Previous studies involving the synthesis of titanium aluminides through powder metallurgical routes showed that Al₃Ti forms prior to the formation of any other titanium aluminides belonging to the binary Ti–Al system [25]. Formation of Al₃Ti has also been reported during the interaction between solid Ti and liquid Al [26]. However, the reason was not evaluated clearly. The possible reason for the preference can be explained by considering the thermodynamic drive force at the Mg-Al/Ti interface. This is based on the temperature dependence of Gibbs free energy of formation of various Al-Ti compounds from the literature [27,28]. In previous studies, the sublattice model (Wagner–Schottky model) was used to calculate Gibbs free energies of formation of AlTi₃, AlTi, Al₃Ti, Al₂Ti and Al₅Ti₂. The final expressions obtained for Gibbs free energies of formation for the compounds are presented in

Table 2. Temperature dependence of Gibbs free energy of formation of various Ti-A1 compounds, data from ref. [21].
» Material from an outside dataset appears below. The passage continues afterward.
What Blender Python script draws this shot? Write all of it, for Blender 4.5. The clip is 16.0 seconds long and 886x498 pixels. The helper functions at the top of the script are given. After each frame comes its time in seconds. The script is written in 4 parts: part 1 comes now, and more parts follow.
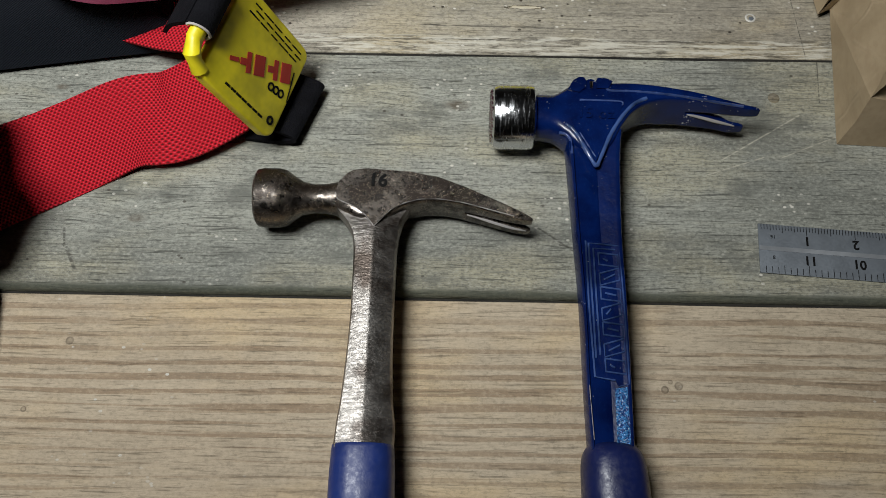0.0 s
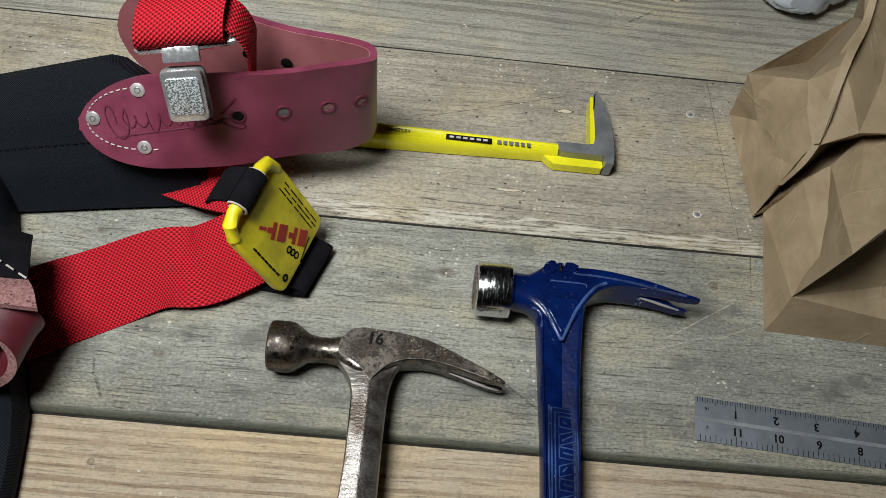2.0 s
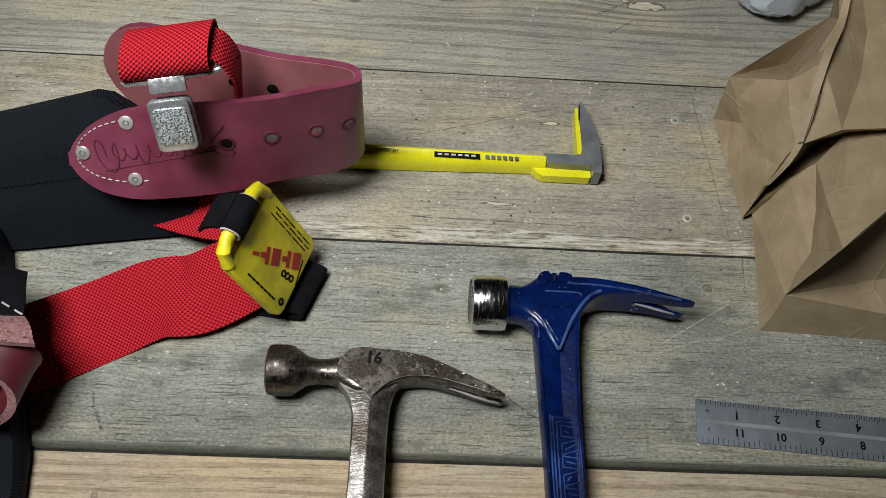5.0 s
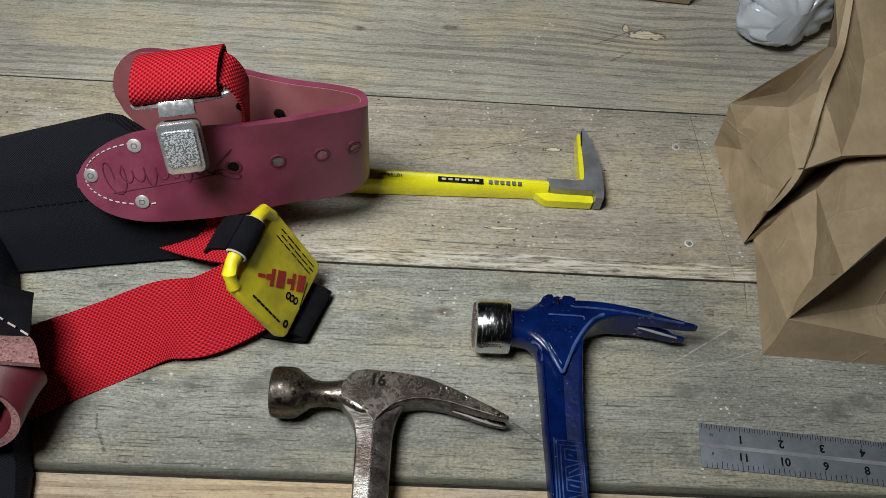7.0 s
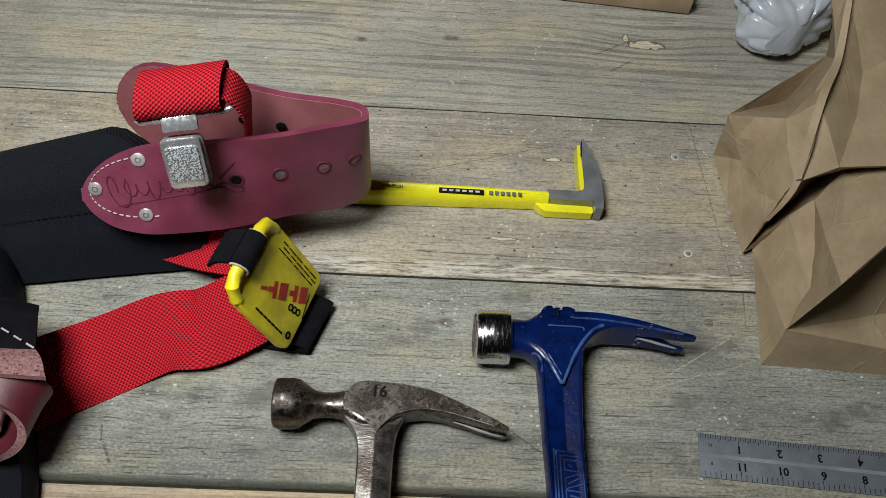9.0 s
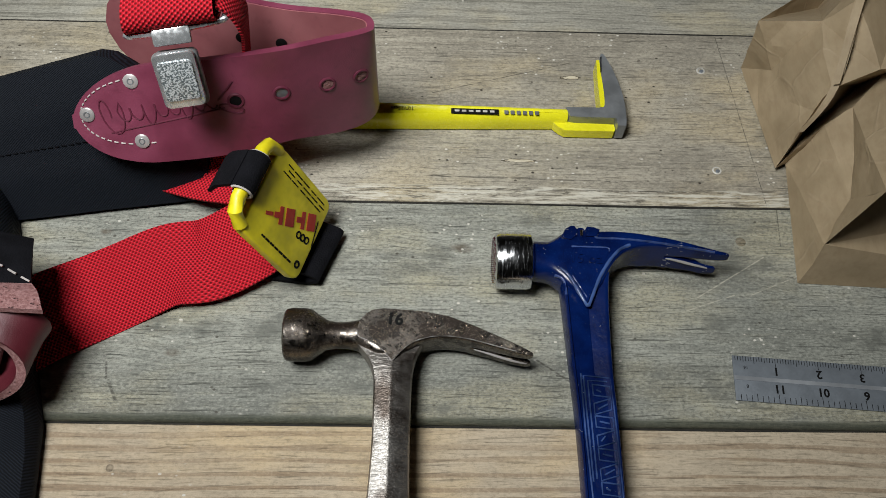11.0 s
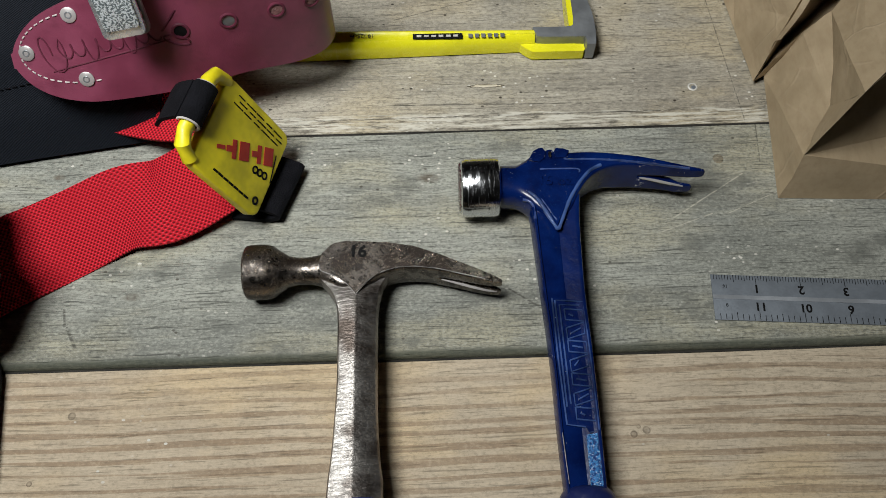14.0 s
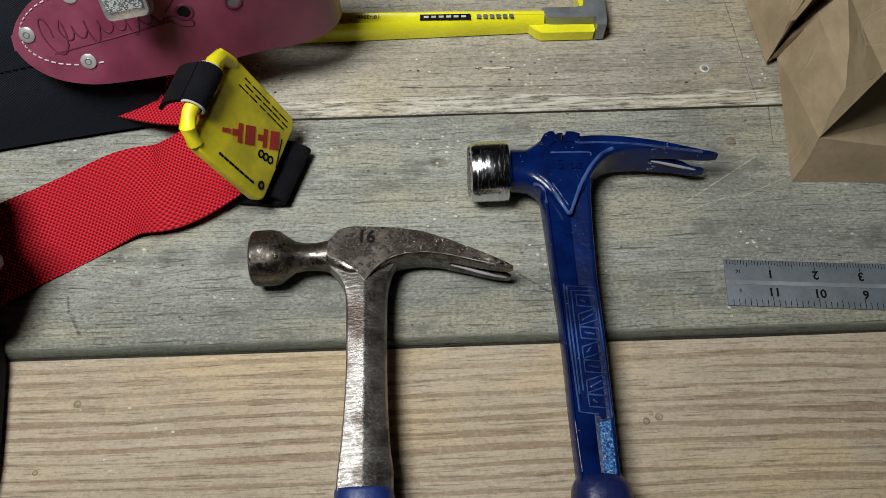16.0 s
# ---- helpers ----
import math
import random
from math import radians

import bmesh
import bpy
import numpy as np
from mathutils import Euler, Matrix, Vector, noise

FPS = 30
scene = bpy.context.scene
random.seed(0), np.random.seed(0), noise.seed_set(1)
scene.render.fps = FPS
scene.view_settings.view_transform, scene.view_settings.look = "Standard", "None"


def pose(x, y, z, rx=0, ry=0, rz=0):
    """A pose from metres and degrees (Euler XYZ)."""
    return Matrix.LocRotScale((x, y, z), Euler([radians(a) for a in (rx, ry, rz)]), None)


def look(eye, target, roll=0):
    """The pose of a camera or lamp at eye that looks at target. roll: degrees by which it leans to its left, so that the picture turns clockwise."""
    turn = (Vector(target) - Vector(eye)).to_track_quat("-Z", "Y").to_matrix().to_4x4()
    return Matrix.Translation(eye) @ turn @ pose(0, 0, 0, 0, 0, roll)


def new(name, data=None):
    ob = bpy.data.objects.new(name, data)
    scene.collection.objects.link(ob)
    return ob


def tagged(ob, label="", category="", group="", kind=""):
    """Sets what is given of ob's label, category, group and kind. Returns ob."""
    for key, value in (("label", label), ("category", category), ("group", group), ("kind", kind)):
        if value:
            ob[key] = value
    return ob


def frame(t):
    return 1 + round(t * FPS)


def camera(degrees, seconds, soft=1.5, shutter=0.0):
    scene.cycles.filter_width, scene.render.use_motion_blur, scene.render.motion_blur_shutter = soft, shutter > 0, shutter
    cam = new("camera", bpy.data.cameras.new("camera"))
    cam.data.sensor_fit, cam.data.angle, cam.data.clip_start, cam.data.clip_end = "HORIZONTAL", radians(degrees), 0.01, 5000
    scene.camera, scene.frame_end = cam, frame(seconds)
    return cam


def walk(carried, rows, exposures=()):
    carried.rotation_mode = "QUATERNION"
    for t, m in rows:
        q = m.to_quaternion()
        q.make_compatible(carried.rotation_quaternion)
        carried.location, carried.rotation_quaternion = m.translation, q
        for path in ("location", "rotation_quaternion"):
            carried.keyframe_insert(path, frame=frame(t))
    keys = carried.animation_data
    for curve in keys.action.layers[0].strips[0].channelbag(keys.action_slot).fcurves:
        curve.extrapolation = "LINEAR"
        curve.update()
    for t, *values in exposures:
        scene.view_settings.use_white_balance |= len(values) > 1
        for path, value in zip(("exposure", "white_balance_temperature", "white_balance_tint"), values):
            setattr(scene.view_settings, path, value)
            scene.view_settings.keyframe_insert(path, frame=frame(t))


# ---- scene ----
cam = camera(56.6, 16.0, soft=0.7)
PATH = [
    (0, (0.0166, 0.1289, 0.4037), (0.0023, 0.9672, -1.732), 0.1),
    (0.5, (0.0062, 0.1344, 0.4141), (-0.0141, 1.0345, -1.6953), 2.1),
    (1, (-0.0019, 0.1342, 0.4462), (0.005, 1.1038, -1.6322), 4.2),
    (1.5, (-0.0066, 0.1387, 0.4794), (0.0668, 1.1603, -1.5725), 7.9),
    (2, (-0.0019, 0.1376, 0.4863), (0.0786, 1.1995, -1.545), 9.2),
    (2.5, (-0.002, 0.1388, 0.4886), (0.0827, 1.218, -1.5347), 9.4),
    (3, (0.0015, 0.1377, 0.4852), (0.0812, 1.2329, -1.529), 8.0),
    (5.5, (-0.0006, 0.1296, 0.4886), (0.0863, 1.2617, -1.5049), 6.3),
    (6, (-0.0017, 0.1262, 0.4898), (0.0833, 1.2949, -1.4819), 6.1),
    (6.5, (-0.004, 0.1273, 0.4898), (0.0817, 1.3132, -1.4727), 6.1),
    (7, (-0.0029, 0.1273, 0.4875), (0.0828, 1.3178, -1.4727), 6.3),
    (7.5, (-0.0029, 0.1296, 0.4852), (0.077, 1.3188, -1.4739), 6.1),
    (8, (-0.0041, 0.1296, 0.4967), (0.0838, 1.3247, -1.4601), 6.5),
    (8.2, (-0.0007, 0.1319, 0.507), (0.0765, 1.3429, -1.4395), 5.9),
    (10.3, (-0.005, 0.1204, 0.4634), (0.0762, 1.2546, -1.529), 5.9),
    (10.5, (-0.0004, 0.1182, 0.4611), (0.0695, 1.2464, -1.5347), 4.7),
    (11, (-0.0028, 0.1261, 0.4588), (0.046, 1.2172, -1.5588), 3.2),
    (11.5, (0.0029, 0.124, 0.4577), (0.0382, 1.2078, -1.5634), 2.4),
    (12, (0.0076, 0.1229, 0.4462), (0.0432, 1.1919, -1.5829), 2.3),
    (12.5, (0.0111, 0.1173, 0.4382), (0.0538, 1.1267, -1.6207), 1.7),
    (13, (0.0181, 0.1151, 0.4393), (0.0506, 1.1175, -1.6242), 1.2),
    (13.5, (0.0192, 0.1163, 0.437), (0.054, 1.1175, -1.6264), 0.8),
    (14, (0.0203, 0.1175, 0.4347), (0.0553, 1.1118, -1.6322), 0.1),
    (14.5, (0.0157, 0.1185, 0.4313), (0.0536, 1.0842, -1.6494), -0.0),
    (15, (0.0157, 0.1185, 0.4313), (0.0525, 1.0819, -1.6505), -0.1),
    (15.5, (0.0156, 0.1208, 0.4301), (0.0527, 1.0739, -1.6563), 0.1),
    (16, (0.0145, 0.1219, 0.429), (0.0516, 1.0727, -1.6586), 0.2),
]
walk(cam, [(t, look(eye, target, roll)) for t, eye, target, roll in PATH], exposures=((0.0, -0.18), (1.5, 0.0), (3.0, 0.04), (5.5, -0.08), (8.2, -0.06), (10.5, -0.06), (13.0, 0.04), (16.0, -0.02)))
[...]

Compound	Free Energy of Formation, ΔG
AlTi3	−9,633.6 + 6.70801T
AlTi	−37,445.1 + 16.79376T
Al3Ti	−40,349.6 + 10.36525T
Al2Ti	−43,858.4 + 11.02077T
Al5Ti2	−40,495.4 + 9.52964T

. The values of Gibbs free energies are calculated in the temperature range of 373–1073 K and the results obtained are shown in Figure 13. It can be found in this figure that in this temperature range, the Gibbs free energy of the Al₃Ti is lower than the AlTi and AlTi₃, and is higher than the Al₂Ti and Al₅Ti₂, but the Al₂Ti and Al₅Ti₂ must react with AlTi through a series of reactions. So Al₃Ti is expected to be the first phase to form in the Al-Ti system. This is in agreement with the EDS and XRD results of the interface between Mg-9Al and Ti obtained at 700 °C after 60 min. However, there was only a small number of Al diffusion to the Ti rod in this study, so the formation of Al₃Ti compound was less.
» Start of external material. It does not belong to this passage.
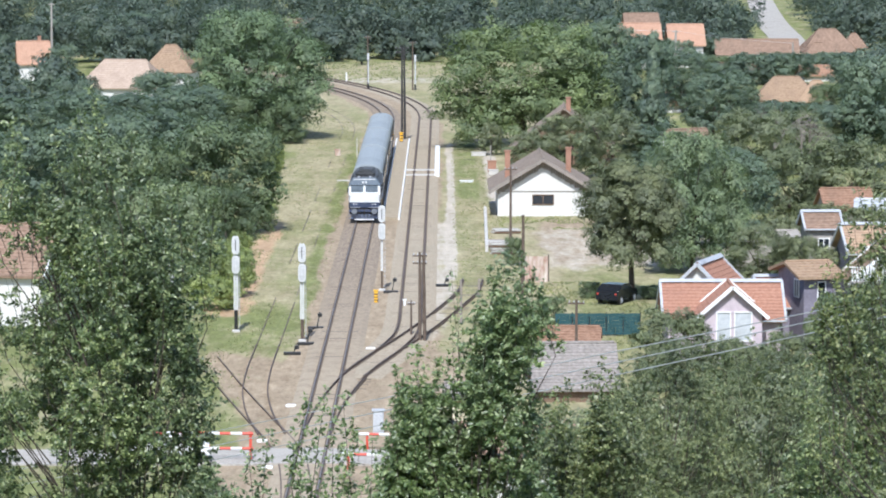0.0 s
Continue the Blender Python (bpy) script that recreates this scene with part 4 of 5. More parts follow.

3.4. The Metallurgical Reaction Mechanism of the Solid/Liquid Interface

Metallurgical reaction mechanism of Mg-9Al/Ti interface by liquid-solid diffusion couples was clarified with the schematic diagram shown in Figure 14. Under the experimental temperature, the Ti rods were rapidly submerged into the molten Mg-9Al alloy. Mg and Ti did not react with each other. However, Al and Ti can be the formation of several A1-Ti intermetallic compounds. The Al atoms diffuse from the molten Mg-9Al alloy filler to the liquid/solid interface and Ti substrate. Al atoms were mixed with Ti atoms for the Ti substrate and diffusing from Ti substrate at the liquid/solid interface, indicated in Figure 14a,b. Tan et al. [16] found that for the same Ti content, the chemical potential of Al decreased as the Al molar fraction increased. For the same Al content, the chemical potential of Al decreased with the reduction of Ti molar fraction. Therefore, low Al and high Ti content promoted the diffusion of Al atom from molten to the liquid/solid interface and Ti substrate [29]. The Al atom in the Ti substrate and solid/liquid interface was saturated inducing the precipitation of Al₃Ti phase indicated in Figure 14c. When the temperature decreased to 325 °C, the eutectic reaction occurred with α-Mg+Mg₁₇Al₁₂ [30], as shown in Figure 14d. As a result, the couple could form a complete metallurgical bonding formed at the Mg-9Al/Ti interface.

4. Conclusions

In this paper, the effects of different heat treatment time on the microstructures, mechanical properties, and fractographies of the Mg-9Al/Ti metallurgical bonding by liquid-solid diffusion couples were investigated. The obtained results can be summarized as follows.

(1)

The Mg₁₇Al₁₂ in the Mg-9Al matrices was attached to the surface of Ti rods. Grain boundaries Ti and Mg-9Al wetting transition from incompletely wetted to completely wetted by Mg₁₇Al₁₂ phase. A metallurgical bond was established at the interface between Mg-9Al alloy and Ti matrices. The impurity diffusion coefficients of Mg in Ti and Al in Ti, and Ti in Mg-9Al are 1.70(±0.02) × 10⁻¹⁵ m²/s, 3.77(±0.12) × 10⁻¹⁵ m²/s, 1.60(±0.23) × 10⁻¹⁴ m²/s, respectively. The diffusion of Al and Ti elements play an important role during the interface of Mg-9Al/Ti metallurgical bonding.

(2)

Shear strength of Mg-9Al/Ti metallurgical bonding was presented an increasing tendency in perfect accordance with heat treatment time. Shear strength could reach the maximum value of 56 MPa. The fracture was took place along Mg-9Al matrix at the interface. Shear stress greatly improves when Al and Ti interdiffused and chemical interaction occurs between Mg-9Al and Ti.

(3)

By EDS and XRD analysis, these results were found that Al₃Ti is the only intermetallic compound at the interface of the Mg-9Al/Ti compound castings. Gibbs free energies of formation of AlTi₃, AlTi, Al₃Ti, Al₂Ti and Al₅Ti₂ were calculated. The result was shown that Al₃Ti is expected to be the first phase to form in the Al-Ti system.